Fill in the blank on your playing cards at home. How do you finish this sentence? “The next president should be _______.”
If you happen to be New York Times “State of the Art” columnist Farhad Manjoo, the answer comes to you fairly easily. The next president should be a woman. And in a long, winding column lacking almost anything by way of specificity, he describes why electing a woman – any woman – is not only the moral thing to do but the one clear path to victory for Democrats. Here’s a small sample.
Today, gender politics are at the core of all politics. There is a huge gender gap — most voters in 2018 were women, and about 60 percent of them voted for Democrats — and much of the money, organization and energy on the left has been driven by a broad, reawakened feminism. And not just on the left: According to Gallup, the “way women are treated in U.S. society” was among the most important issues to voters in 2018, above gun policy, taxes, wealth inequality and Russian involvement in American politics.
This reawakened feminism should turn reflexive bias on its head. The women who are running this year are broadly qualified to occupy the White House. They’ve won statewide races, they’ve survived brutal primaries, they’ve advanced novel and pathbreaking public policy ideas.

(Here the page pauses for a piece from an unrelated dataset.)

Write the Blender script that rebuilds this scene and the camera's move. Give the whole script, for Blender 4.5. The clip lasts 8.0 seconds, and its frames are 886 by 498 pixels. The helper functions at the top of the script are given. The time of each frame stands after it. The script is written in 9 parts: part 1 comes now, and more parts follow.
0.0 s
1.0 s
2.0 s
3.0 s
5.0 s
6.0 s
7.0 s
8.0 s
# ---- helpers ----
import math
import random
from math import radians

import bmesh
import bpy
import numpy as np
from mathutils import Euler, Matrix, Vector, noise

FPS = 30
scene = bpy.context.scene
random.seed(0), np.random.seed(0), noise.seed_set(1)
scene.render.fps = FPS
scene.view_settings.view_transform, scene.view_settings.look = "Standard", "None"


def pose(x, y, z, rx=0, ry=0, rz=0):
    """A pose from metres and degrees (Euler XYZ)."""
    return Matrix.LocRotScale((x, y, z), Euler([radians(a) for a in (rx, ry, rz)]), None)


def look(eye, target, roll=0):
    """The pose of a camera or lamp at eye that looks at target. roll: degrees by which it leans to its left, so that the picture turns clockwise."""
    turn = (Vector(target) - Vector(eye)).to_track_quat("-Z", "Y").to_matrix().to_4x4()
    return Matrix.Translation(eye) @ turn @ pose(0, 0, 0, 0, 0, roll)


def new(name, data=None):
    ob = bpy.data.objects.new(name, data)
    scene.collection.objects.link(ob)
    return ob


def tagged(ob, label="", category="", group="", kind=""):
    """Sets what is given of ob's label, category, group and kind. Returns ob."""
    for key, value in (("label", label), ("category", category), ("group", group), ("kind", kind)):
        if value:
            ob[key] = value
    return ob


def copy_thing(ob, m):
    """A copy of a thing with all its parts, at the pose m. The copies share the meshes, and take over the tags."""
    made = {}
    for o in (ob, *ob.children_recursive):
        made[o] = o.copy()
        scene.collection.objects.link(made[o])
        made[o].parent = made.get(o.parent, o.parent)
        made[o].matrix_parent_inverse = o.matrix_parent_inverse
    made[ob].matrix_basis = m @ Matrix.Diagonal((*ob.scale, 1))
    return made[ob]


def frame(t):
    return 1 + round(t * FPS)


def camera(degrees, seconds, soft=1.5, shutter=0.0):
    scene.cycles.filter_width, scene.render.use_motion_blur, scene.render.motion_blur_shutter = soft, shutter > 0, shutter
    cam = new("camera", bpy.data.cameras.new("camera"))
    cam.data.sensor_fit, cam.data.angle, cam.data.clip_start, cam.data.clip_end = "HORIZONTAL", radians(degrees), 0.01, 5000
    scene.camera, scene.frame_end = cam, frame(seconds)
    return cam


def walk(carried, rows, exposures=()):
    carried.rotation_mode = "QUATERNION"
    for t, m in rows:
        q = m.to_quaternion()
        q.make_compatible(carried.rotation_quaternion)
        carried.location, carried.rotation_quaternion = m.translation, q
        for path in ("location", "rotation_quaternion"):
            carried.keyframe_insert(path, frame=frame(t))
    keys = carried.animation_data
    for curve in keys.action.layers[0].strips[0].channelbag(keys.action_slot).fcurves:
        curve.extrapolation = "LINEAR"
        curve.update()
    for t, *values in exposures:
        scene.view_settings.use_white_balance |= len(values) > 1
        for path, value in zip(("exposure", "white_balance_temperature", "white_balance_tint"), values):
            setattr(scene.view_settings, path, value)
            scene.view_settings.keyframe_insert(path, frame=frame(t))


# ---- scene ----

I can’t see many of the male candidates making a strong case that he would be a more effective advocate for the feminist energy now fueling the left than any of these talented women.
The author, who is apparently one of those “male feminists” we keep hearing about, is literally calling for a “smashing blow to the patriarchy.” Fair enough. If you think we still live in a patriarchy, I can see how you might feel that way. And there are plenty of women running for the Democratic nomination, so why not just let the process play out and see who comes out on top?
Nope. We can’t have any of that. It’s imperative that everyone drop what they’re doing and pick one of the female candidates and line up behind her right now. The reason for this is that none of the women are polling out of single digits while Biden and Sanders run away with the show in the early going. Why? Because Hillary Clinton lost an election that was “besotted with gender bias.” And because of that, too many Democrats are fearful of supporting a female candidate because their friends, neighbors and fellow Democrats aren’t ready to elect a woman. For proof, he summons up Dave Weigel.
To understand Bidenmentum, you've got to have some of the conversations I had yesterday: Middle-aged women explaining that 2016 showed that voters won't elect a female president, so they've got to be strategic.
— Dave Weigel (@daveweigel) April 30, 2019
While you may get sick if hearing this slogan so often, allow me to offer up the opinion that This Is How You Got Trump And This Is How You Will Get More Trump.
Identity politics isn’t the answer to anything and I firmly believe that far too many Democratic candidates and pundits fail to grasp how sick much of the country is of hearing about it. Arguing that it’s time to elect a woman president because it’s time to elect a woman president isn’t going to get you anywhere. Personally, I believe that we’re going to see a female president sooner rather than later. Maybe in 2020, or maybe it will be a few more election cycles down the line. But when it happens, it won’t happen because she’s a woman. It will be because she wound up being the best, most electable candidate on the ballot.
Rather than railing against the patriarchy and demanding some generic human without a Y chromosome be heralded as the nominee, perhaps Manjoo should ask himself why the women in the Democratic primary are currently polling so poorly. The author’s answer is that everyone is afraid that America won’t elect a woman. I have a different answer. Elizabeth Warren is a dud of a candidate and a terrible campaigner who is seen as a single issue Democrat. Kamala Harris has a history as a prosecutor that’s troubling to many liberals interested in criminal justice reform. Kirsten Gillibrand was, as recently as ten years ago, viewed as being more conservative than the Republican she ran against for her House seat. Most of the country doesn’t even know who Amy Klobuchar is. And the rest of the women on the list have even less name recognition than Klobuchar and haven’t figured out how to solve that puzzle.
In short, the women in the field aren’t lagging in the polls because America hates women. They’re doing poorly because some of them aren’t appealing to their own base and none of them have the natural advantages enjoyed by both Biden and Sanders. Uncle Joe has a resume that none of them can touch and Bernie has the experience and staffing from having already run a national campaign and built up a fundraising network. The fact that they are currently leading the field is as surprising as the sun rising in the east.
With all of that said, allow me to finish that fill in the blank game we started with at the top:
The next president should be… the most qualified, electable person on the ballot as viewed by the voters. And that’s who it will be.